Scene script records
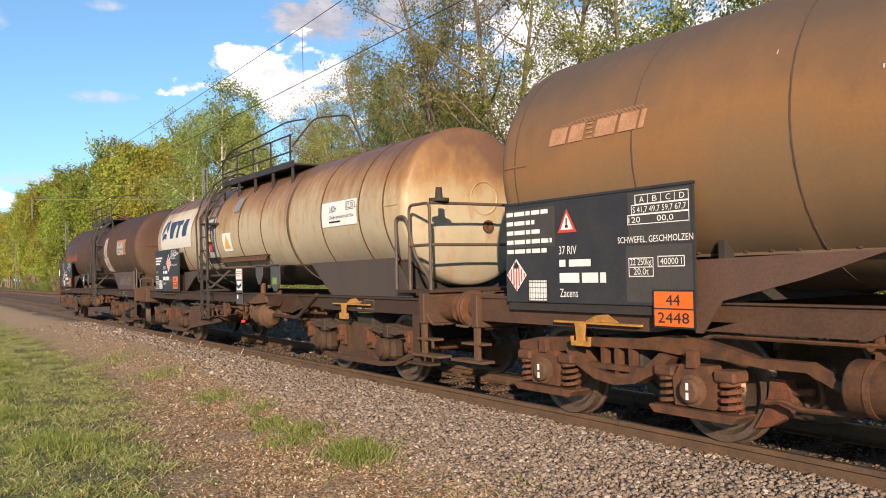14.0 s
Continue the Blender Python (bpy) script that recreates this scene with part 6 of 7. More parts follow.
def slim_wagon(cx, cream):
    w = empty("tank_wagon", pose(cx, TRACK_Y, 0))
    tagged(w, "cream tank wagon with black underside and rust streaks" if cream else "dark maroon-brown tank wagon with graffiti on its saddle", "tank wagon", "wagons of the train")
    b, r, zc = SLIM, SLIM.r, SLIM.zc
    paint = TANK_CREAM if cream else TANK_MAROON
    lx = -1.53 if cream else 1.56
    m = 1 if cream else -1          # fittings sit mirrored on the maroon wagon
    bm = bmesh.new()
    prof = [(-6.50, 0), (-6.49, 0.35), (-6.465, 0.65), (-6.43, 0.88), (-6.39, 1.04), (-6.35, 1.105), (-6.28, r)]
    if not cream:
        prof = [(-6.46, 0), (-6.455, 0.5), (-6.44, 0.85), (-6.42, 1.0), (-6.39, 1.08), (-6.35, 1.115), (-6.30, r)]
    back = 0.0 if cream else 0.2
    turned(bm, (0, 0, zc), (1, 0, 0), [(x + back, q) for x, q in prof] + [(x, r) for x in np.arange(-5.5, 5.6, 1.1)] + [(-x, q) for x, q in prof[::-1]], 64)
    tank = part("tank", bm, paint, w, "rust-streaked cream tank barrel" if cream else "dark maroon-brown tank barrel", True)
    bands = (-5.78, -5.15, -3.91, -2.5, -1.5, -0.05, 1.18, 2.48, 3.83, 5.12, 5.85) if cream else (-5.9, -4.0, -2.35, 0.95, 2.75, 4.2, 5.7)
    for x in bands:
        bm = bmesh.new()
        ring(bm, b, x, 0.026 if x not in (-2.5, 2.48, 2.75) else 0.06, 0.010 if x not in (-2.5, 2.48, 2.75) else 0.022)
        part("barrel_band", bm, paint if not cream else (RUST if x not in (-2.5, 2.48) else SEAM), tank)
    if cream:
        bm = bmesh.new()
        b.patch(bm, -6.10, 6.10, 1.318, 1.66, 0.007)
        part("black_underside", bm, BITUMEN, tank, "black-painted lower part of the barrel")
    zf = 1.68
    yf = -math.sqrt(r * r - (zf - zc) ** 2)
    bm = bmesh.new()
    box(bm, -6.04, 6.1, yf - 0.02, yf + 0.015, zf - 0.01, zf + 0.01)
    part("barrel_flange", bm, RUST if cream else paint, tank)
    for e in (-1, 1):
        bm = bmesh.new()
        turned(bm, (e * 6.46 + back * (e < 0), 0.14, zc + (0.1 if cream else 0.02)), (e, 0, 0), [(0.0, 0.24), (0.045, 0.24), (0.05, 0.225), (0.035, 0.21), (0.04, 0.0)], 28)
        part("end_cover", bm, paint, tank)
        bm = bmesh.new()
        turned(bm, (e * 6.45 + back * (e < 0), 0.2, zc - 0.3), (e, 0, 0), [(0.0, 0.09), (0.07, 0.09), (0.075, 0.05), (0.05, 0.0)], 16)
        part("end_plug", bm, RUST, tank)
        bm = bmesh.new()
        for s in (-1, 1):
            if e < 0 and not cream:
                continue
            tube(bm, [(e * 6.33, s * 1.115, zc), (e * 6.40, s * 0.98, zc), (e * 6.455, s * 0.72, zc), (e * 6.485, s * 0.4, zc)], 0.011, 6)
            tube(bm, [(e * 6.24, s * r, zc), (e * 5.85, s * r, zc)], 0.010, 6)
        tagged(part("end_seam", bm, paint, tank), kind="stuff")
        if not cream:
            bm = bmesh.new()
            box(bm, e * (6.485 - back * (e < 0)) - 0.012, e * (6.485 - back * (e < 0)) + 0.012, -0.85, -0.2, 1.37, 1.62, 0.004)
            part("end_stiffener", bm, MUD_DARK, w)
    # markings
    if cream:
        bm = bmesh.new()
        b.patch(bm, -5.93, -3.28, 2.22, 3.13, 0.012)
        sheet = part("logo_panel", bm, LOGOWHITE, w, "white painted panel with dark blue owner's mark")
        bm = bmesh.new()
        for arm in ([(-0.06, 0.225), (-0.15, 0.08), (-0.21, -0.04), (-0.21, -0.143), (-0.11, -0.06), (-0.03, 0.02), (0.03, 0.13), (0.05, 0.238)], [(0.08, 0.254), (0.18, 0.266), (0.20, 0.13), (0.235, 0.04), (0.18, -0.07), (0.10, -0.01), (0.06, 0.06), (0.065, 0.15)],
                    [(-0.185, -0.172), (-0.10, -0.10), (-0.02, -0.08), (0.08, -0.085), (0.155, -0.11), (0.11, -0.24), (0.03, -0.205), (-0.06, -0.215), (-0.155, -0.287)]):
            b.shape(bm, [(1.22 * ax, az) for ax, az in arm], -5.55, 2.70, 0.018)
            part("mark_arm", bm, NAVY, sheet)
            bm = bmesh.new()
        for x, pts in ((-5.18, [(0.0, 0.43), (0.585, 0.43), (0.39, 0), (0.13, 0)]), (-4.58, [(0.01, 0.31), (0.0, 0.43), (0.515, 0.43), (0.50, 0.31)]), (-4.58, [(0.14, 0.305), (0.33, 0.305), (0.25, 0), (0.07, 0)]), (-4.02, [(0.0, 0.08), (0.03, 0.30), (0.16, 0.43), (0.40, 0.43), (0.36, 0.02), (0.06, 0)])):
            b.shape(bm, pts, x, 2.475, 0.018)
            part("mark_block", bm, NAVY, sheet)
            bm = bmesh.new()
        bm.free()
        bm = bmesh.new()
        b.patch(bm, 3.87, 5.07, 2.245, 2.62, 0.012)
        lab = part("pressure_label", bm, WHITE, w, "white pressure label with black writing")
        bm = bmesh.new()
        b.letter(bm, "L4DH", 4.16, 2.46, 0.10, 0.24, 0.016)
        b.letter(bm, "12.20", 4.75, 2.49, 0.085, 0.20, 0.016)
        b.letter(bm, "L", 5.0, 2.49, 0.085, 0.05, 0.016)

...

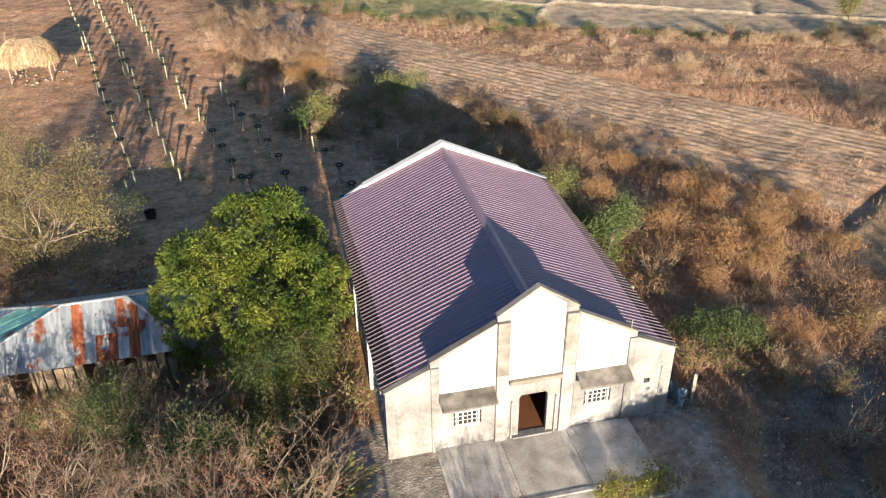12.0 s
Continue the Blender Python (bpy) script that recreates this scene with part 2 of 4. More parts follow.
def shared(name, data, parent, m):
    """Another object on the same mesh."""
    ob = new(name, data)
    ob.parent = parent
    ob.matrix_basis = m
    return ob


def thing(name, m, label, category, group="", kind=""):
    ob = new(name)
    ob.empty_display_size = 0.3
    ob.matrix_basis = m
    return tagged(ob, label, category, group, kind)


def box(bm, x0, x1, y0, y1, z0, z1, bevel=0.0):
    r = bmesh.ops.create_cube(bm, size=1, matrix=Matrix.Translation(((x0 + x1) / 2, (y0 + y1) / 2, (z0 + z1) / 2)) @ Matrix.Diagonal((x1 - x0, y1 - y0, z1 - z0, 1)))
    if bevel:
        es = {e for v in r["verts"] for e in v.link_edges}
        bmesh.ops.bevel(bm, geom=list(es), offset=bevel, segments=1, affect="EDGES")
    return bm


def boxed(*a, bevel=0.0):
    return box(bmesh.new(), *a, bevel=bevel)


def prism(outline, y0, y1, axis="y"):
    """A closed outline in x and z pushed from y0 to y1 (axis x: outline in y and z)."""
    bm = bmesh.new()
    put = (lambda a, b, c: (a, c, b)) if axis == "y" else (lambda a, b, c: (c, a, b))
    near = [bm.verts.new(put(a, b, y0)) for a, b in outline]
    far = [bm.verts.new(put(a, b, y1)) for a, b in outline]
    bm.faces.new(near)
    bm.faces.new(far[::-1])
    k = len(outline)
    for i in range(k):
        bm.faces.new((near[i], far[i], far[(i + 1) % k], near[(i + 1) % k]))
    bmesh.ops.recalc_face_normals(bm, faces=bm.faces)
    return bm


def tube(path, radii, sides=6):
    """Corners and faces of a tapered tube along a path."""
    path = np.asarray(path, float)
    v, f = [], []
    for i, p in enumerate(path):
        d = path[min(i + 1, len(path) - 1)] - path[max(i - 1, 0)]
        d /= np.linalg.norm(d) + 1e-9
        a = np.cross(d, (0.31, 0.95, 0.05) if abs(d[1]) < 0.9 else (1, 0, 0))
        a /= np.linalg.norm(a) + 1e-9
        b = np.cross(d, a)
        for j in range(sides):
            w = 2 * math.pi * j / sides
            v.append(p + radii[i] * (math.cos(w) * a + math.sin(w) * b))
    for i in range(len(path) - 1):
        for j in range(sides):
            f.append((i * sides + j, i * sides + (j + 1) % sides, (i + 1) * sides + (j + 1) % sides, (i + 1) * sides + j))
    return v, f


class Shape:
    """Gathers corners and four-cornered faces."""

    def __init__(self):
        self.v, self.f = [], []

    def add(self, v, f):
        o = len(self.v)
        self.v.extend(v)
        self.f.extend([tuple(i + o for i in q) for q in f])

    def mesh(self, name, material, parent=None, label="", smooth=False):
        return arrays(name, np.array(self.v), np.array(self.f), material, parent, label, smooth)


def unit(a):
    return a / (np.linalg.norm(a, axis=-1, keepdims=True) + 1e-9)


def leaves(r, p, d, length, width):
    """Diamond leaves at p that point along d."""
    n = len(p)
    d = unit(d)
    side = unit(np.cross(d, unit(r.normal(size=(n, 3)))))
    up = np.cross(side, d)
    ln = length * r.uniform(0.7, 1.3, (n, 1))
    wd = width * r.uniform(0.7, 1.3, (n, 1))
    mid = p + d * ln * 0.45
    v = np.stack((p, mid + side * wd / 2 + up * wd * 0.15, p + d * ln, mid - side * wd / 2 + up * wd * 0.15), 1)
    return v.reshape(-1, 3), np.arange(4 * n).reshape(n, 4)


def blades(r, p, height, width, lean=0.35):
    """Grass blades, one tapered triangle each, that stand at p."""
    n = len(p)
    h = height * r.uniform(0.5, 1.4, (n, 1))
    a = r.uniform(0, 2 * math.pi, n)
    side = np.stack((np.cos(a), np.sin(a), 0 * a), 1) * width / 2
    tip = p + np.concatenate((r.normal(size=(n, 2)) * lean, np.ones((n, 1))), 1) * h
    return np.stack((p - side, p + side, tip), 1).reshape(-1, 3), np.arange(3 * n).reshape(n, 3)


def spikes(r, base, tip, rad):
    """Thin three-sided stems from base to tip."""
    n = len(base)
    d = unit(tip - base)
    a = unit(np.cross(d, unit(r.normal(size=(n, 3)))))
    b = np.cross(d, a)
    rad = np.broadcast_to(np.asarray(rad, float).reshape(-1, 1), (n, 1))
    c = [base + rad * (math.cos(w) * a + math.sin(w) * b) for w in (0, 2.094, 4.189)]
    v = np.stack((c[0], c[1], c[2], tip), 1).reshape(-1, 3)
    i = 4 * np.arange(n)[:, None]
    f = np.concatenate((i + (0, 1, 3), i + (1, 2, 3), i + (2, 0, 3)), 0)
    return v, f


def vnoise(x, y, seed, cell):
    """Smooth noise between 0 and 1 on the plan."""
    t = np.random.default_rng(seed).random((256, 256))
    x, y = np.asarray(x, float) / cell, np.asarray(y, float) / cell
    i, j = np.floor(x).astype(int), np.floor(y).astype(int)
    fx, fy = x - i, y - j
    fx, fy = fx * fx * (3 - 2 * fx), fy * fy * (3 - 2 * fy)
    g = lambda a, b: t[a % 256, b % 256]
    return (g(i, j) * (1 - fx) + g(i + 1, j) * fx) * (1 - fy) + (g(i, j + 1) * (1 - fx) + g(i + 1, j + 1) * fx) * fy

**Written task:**
Search the lines for the string "this" and copy every line that has it.

**Answer in full:**
Continue the Blender Python (bpy) script that recreates this scene with part 6 of 7. More parts follow.
Continue the Blender Python (bpy) script that recreates this scene with part 2 of 4. More parts follow.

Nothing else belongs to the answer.